■ OBJECTIVE:
Can you transcribe every entry word for word, skipping the images?

Records with scene code
[Start]

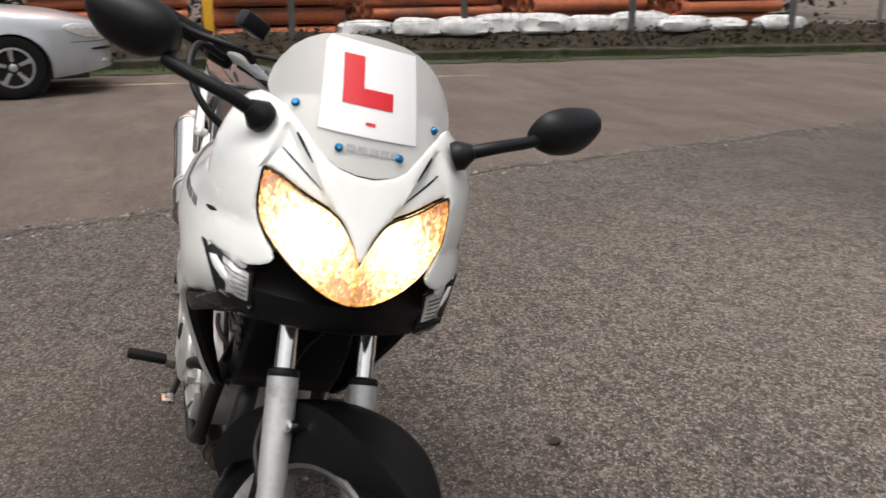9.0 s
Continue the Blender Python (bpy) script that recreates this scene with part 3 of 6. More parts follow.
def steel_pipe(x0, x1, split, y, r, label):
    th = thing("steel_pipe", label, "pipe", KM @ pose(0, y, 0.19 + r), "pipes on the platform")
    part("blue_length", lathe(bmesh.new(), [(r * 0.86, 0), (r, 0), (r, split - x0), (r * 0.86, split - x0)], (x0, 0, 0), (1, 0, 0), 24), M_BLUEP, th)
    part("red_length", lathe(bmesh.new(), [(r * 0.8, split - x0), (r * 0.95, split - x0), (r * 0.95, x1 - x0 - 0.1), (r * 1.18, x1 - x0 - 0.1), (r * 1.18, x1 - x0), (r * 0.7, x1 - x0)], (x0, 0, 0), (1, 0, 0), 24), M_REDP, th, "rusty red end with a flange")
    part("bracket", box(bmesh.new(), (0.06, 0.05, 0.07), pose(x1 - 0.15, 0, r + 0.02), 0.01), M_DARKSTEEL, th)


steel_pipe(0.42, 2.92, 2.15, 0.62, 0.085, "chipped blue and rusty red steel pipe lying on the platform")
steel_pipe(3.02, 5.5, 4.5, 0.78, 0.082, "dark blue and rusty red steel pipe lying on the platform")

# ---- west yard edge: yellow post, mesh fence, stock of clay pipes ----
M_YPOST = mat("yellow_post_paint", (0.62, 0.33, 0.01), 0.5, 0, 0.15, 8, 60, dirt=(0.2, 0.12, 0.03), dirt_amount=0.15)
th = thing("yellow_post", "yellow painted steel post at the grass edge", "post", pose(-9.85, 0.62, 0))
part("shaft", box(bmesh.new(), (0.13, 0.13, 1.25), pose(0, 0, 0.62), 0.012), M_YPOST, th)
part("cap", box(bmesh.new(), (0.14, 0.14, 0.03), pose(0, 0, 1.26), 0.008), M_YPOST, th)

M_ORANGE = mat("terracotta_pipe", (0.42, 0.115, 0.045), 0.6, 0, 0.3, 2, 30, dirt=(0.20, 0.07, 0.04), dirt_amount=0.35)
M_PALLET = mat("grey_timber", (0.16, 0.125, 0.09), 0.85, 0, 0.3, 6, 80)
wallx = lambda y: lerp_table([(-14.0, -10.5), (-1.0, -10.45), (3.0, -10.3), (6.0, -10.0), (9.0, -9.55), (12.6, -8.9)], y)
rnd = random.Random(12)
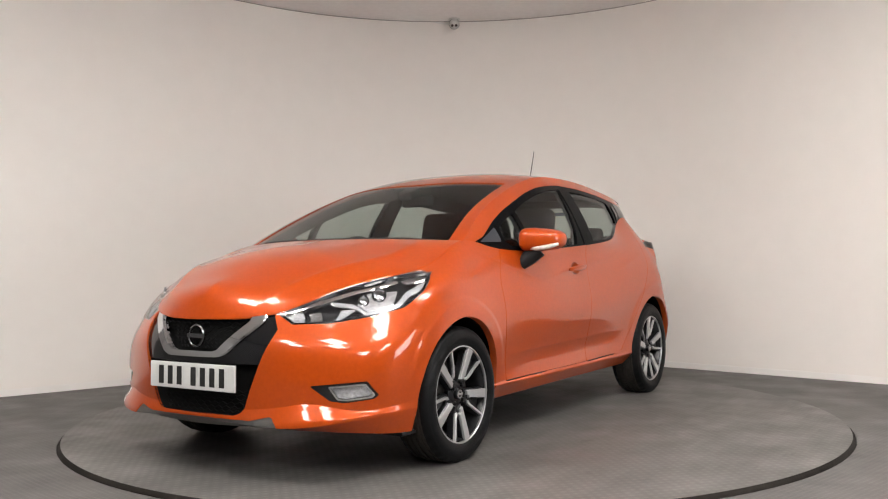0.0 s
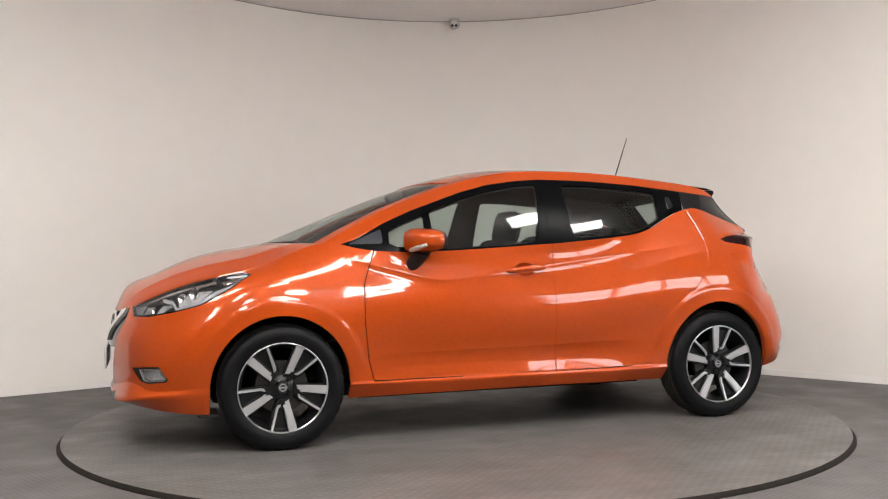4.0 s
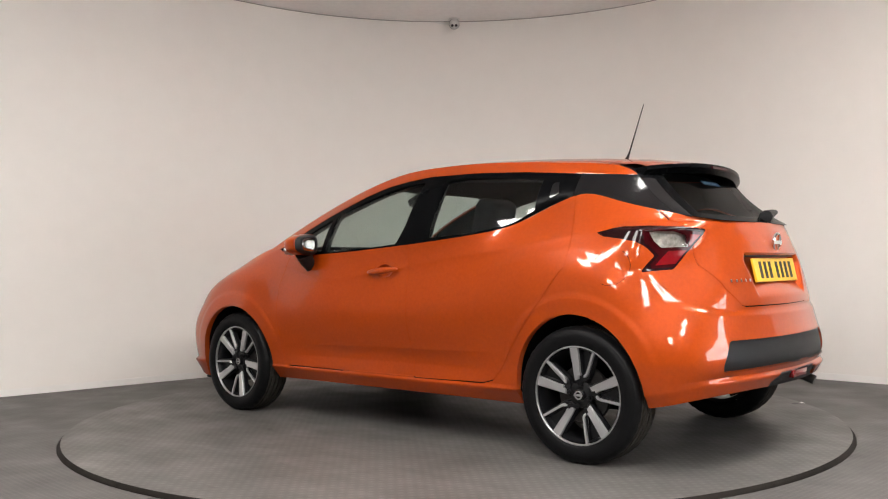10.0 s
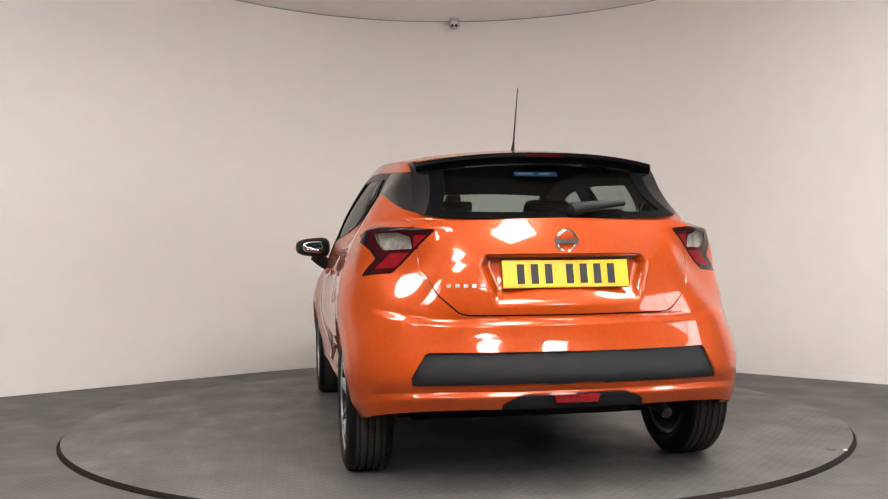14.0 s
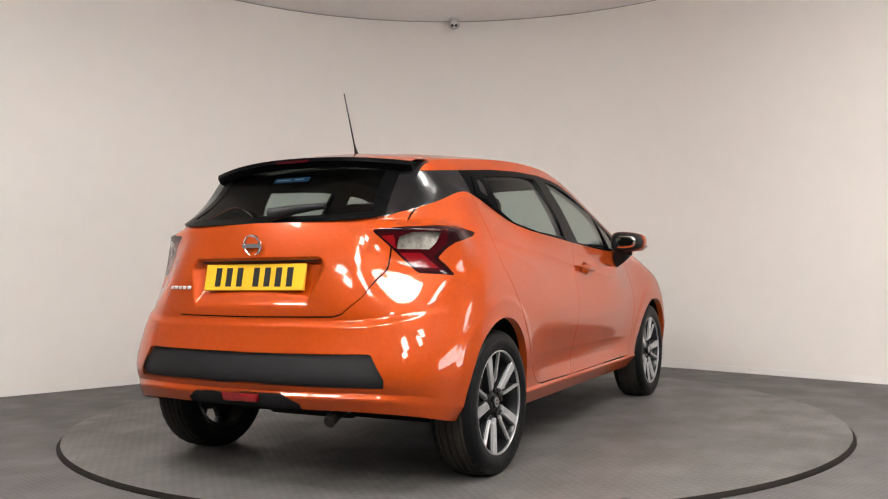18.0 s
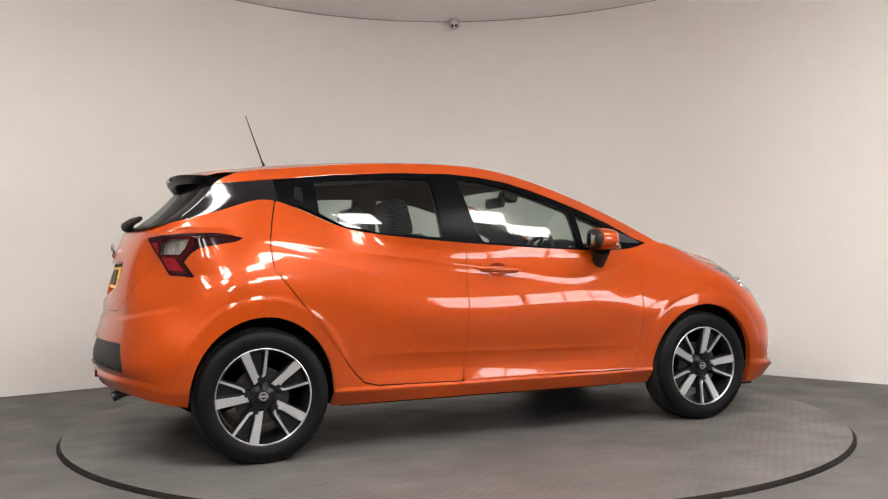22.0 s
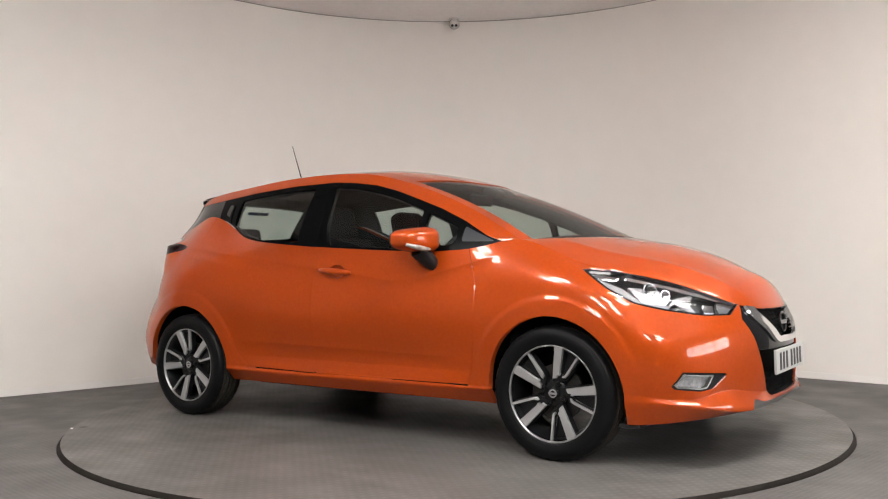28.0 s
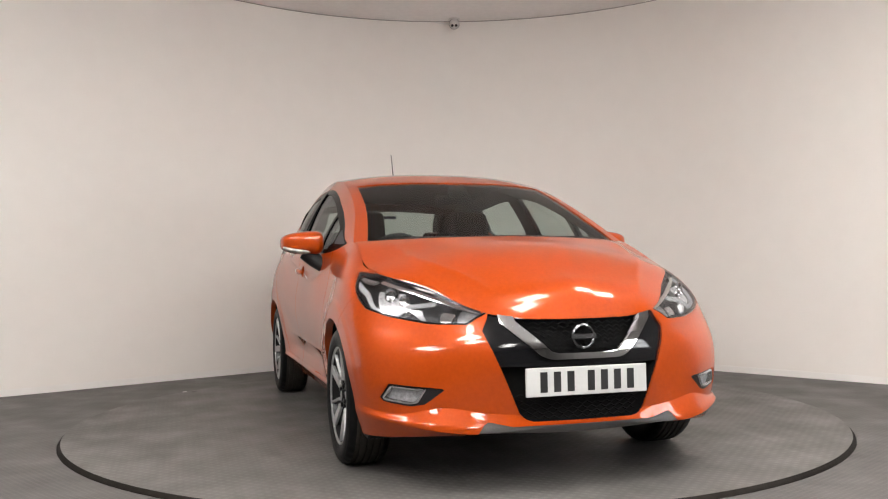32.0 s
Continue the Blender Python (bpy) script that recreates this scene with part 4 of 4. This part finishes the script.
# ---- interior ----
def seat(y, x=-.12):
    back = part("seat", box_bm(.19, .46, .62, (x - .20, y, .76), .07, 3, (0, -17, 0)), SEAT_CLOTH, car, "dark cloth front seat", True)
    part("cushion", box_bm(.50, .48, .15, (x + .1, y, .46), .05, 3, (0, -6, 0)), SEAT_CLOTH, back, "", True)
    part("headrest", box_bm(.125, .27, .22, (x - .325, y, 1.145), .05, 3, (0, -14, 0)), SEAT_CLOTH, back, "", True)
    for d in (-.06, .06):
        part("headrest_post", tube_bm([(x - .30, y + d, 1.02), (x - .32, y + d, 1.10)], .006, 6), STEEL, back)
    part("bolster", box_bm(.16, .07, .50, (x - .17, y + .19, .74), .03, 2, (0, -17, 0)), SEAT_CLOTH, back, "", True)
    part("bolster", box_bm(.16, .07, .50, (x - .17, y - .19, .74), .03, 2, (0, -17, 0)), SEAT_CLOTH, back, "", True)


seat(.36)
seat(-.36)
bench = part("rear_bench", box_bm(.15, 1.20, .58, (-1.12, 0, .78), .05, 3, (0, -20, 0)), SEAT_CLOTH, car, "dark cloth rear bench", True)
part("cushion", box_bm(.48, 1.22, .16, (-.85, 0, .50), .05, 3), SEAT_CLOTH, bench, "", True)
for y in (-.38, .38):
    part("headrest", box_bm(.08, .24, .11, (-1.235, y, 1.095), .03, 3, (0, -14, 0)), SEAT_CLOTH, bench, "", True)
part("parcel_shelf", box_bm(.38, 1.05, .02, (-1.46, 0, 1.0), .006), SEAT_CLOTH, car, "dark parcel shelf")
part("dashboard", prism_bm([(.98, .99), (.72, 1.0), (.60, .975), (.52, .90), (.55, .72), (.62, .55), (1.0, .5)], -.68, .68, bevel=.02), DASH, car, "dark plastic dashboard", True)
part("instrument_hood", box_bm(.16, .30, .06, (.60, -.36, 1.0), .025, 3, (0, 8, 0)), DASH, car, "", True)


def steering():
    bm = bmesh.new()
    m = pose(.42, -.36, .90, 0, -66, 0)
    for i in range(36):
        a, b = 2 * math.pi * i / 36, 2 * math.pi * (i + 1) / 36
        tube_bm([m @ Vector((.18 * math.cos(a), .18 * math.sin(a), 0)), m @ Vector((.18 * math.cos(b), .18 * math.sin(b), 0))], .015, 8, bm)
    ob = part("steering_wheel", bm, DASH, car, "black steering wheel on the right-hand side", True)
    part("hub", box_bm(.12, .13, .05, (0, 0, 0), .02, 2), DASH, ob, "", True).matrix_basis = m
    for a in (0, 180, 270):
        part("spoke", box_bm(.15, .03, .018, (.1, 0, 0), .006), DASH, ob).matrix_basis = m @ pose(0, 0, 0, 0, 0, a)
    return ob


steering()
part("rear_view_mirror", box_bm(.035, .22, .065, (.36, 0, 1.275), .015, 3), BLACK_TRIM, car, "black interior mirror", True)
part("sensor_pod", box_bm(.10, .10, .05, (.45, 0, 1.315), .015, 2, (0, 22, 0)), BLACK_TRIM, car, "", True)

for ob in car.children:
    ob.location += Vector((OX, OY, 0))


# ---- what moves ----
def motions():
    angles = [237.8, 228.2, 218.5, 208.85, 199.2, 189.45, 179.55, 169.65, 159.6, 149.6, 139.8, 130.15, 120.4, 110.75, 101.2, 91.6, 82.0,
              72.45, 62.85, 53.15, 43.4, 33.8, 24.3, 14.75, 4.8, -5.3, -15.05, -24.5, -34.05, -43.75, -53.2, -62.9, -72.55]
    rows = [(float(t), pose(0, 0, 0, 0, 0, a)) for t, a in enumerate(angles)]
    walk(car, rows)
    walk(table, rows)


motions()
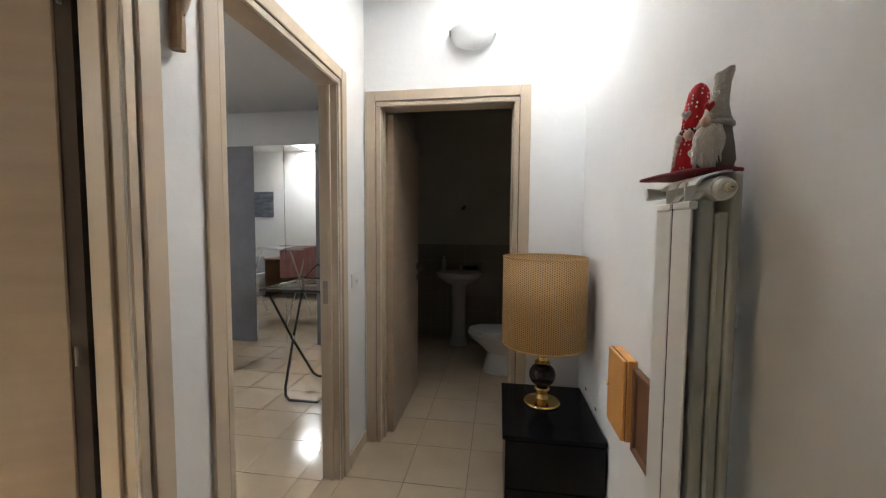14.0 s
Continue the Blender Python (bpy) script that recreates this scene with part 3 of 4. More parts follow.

[End]

■ SOLUTION TO THIS PROBLEM:
9.0 s
Continue the Blender Python (bpy) script that recreates this scene with part 3 of 6. More parts follow.
def steel_pipe(x0, x1, split, y, r, label):
    th = thing("steel_pipe", label, "pipe", KM @ pose(0, y, 0.19 + r), "pipes on the platform")
    part("blue_length", lathe(bmesh.new(), [(r * 0.86, 0), (r, 0), (r, split - x0), (r * 0.86, split - x0)], (x0, 0, 0), (1, 0, 0), 24), M_BLUEP, th)
    part("red_length", lathe(bmesh.new(), [(r * 0.8, split - x0), (r * 0.95, split - x0), (r * 0.95, x1 - x0 - 0.1), (r * 1.18, x1 - x0 - 0.1), (r * 1.18, x1 - x0), (r * 0.7, x1 - x0)], (x0, 0, 0), (1, 0, 0), 24), M_REDP, th, "rusty red end with a flange")
    part("bracket", box(bmesh.new(), (0.06, 0.05, 0.07), pose(x1 - 0.15, 0, r + 0.02), 0.01), M_DARKSTEEL, th)


steel_pipe(0.42, 2.92, 2.15, 0.62, 0.085, "chipped blue and rusty red steel pipe lying on the platform")
steel_pipe(3.02, 5.5, 4.5, 0.78, 0.082, "dark blue and rusty red steel pipe lying on the platform")

# ---- west yard edge: yellow post, mesh fence, stock of clay pipes ----
M_YPOST = mat("yellow_post_paint", (0.62, 0.33, 0.01), 0.5, 0, 0.15, 8, 60, dirt=(0.2, 0.12, 0.03), dirt_amount=0.15)
th = thing("yellow_post", "yellow painted steel post at the grass edge", "post", pose(-9.85, 0.62, 0))
part("shaft", box(bmesh.new(), (0.13, 0.13, 1.25), pose(0, 0, 0.62), 0.012), M_YPOST, th)
part("cap", box(bmesh.new(), (0.14, 0.14, 0.03), pose(0, 0, 1.26), 0.008), M_YPOST, th)

M_ORANGE = mat("terracotta_pipe", (0.42, 0.115, 0.045), 0.6, 0, 0.3, 2, 30, dirt=(0.20, 0.07, 0.04), dirt_amount=0.35)
M_PALLET = mat("grey_timber", (0.16, 0.125, 0.09), 0.85, 0, 0.3, 6, 80)
wallx = lambda y: lerp_table([(-14.0, -10.5), (-1.0, -10.45), (3.0, -10.3), (6.0, -10.0), (9.0, -9.55), (12.6, -8.9)], y)
rnd = random.Random(12)
0.0 s
4.0 s
10.0 s
14.0 s
18.0 s
22.0 s
28.0 s
32.0 s
Continue the Blender Python (bpy) script that recreates this scene with part 4 of 4. This part finishes the script.
# ---- interior ----
def seat(y, x=-.12):
    back = part("seat", box_bm(.19, .46, .62, (x - .20, y, .76), .07, 3, (0, -17, 0)), SEAT_CLOTH, car, "dark cloth front seat", True)
    part("cushion", box_bm(.50, .48, .15, (x + .1, y, .46), .05, 3, (0, -6, 0)), SEAT_CLOTH, back, "", True)
    part("headrest", box_bm(.125, .27, .22, (x - .325, y, 1.145), .05, 3, (0, -14, 0)), SEAT_CLOTH, back, "", True)
    for d in (-.06, .06):
        part("headrest_post", tube_bm([(x - .30, y + d, 1.02), (x - .32, y + d, 1.10)], .006, 6), STEEL, back)
    part("bolster", box_bm(.16, .07, .50, (x - .17, y + .19, .74), .03, 2, (0, -17, 0)), SEAT_CLOTH, back, "", True)
    part("bolster", box_bm(.16, .07, .50, (x - .17, y - .19, .74), .03, 2, (0, -17, 0)), SEAT_CLOTH, back, "", True)


seat(.36)
seat(-.36)
bench = part("rear_bench", box_bm(.15, 1.20, .58, (-1.12, 0, .78), .05, 3, (0, -20, 0)), SEAT_CLOTH, car, "dark cloth rear bench", True)
part("cushion", box_bm(.48, 1.22, .16, (-.85, 0, .50), .05, 3), SEAT_CLOTH, bench, "", True)
for y in (-.38, .38):
    part("headrest", box_bm(.08, .24, .11, (-1.235, y, 1.095), .03, 3, (0, -14, 0)), SEAT_CLOTH, bench, "", True)
part("parcel_shelf", box_bm(.38, 1.05, .02, (-1.46, 0, 1.0), .006), SEAT_CLOTH, car, "dark parcel shelf")
part("dashboard", prism_bm([(.98, .99), (.72, 1.0), (.60, .975), (.52, .90), (.55, .72), (.62, .55), (1.0, .5)], -.68, .68, bevel=.02), DASH, car, "dark plastic dashboard", True)
part("instrument_hood", box_bm(.16, .30, .06, (.60, -.36, 1.0), .025, 3, (0, 8, 0)), DASH, car, "", True)


def steering():
    bm = bmesh.new()
    m = pose(.42, -.36, .90, 0, -66, 0)
    for i in range(36):
        a, b = 2 * math.pi * i / 36, 2 * math.pi * (i + 1) / 36
        tube_bm([m @ Vector((.18 * math.cos(a), .18 * math.sin(a), 0)), m @ Vector((.18 * math.cos(b), .18 * math.sin(b), 0))], .015, 8, bm)
    ob = part("steering_wheel", bm, DASH, car, "black steering wheel on the right-hand side", True)
    part("hub", box_bm(.12, .13, .05, (0, 0, 0), .02, 2), DASH, ob, "", True).matrix_basis = m
    for a in (0, 180, 270):
        part("spoke", box_bm(.15, .03, .018, (.1, 0, 0), .006), DASH, ob).matrix_basis = m @ pose(0, 0, 0, 0, 0, a)
    return ob


steering()
part("rear_view_mirror", box_bm(.035, .22, .065, (.36, 0, 1.275), .015, 3), BLACK_TRIM, car, "black interior mirror", True)
part("sensor_pod", box_bm(.10, .10, .05, (.45, 0, 1.315), .015, 2, (0, 22, 0)), BLACK_TRIM, car, "", True)

for ob in car.children:
    ob.location += Vector((OX, OY, 0))


# ---- what moves ----
def motions():
    angles = [237.8, 228.2, 218.5, 208.85, 199.2, 189.45, 179.55, 169.65, 159.6, 149.6, 139.8, 130.15, 120.4, 110.75, 101.2, 91.6, 82.0,
              72.45, 62.85, 53.15, 43.4, 33.8, 24.3, 14.75, 4.8, -5.3, -15.05, -24.5, -34.05, -43.75, -53.2, -62.9, -72.55]
    rows = [(float(t), pose(0, 0, 0, 0, 0, a)) for t, a in enumerate(angles)]
    walk(car, rows)
    walk(table, rows)


motions()
14.0 s
Continue the Blender Python (bpy) script that recreates this scene with part 3 of 4. More parts follow.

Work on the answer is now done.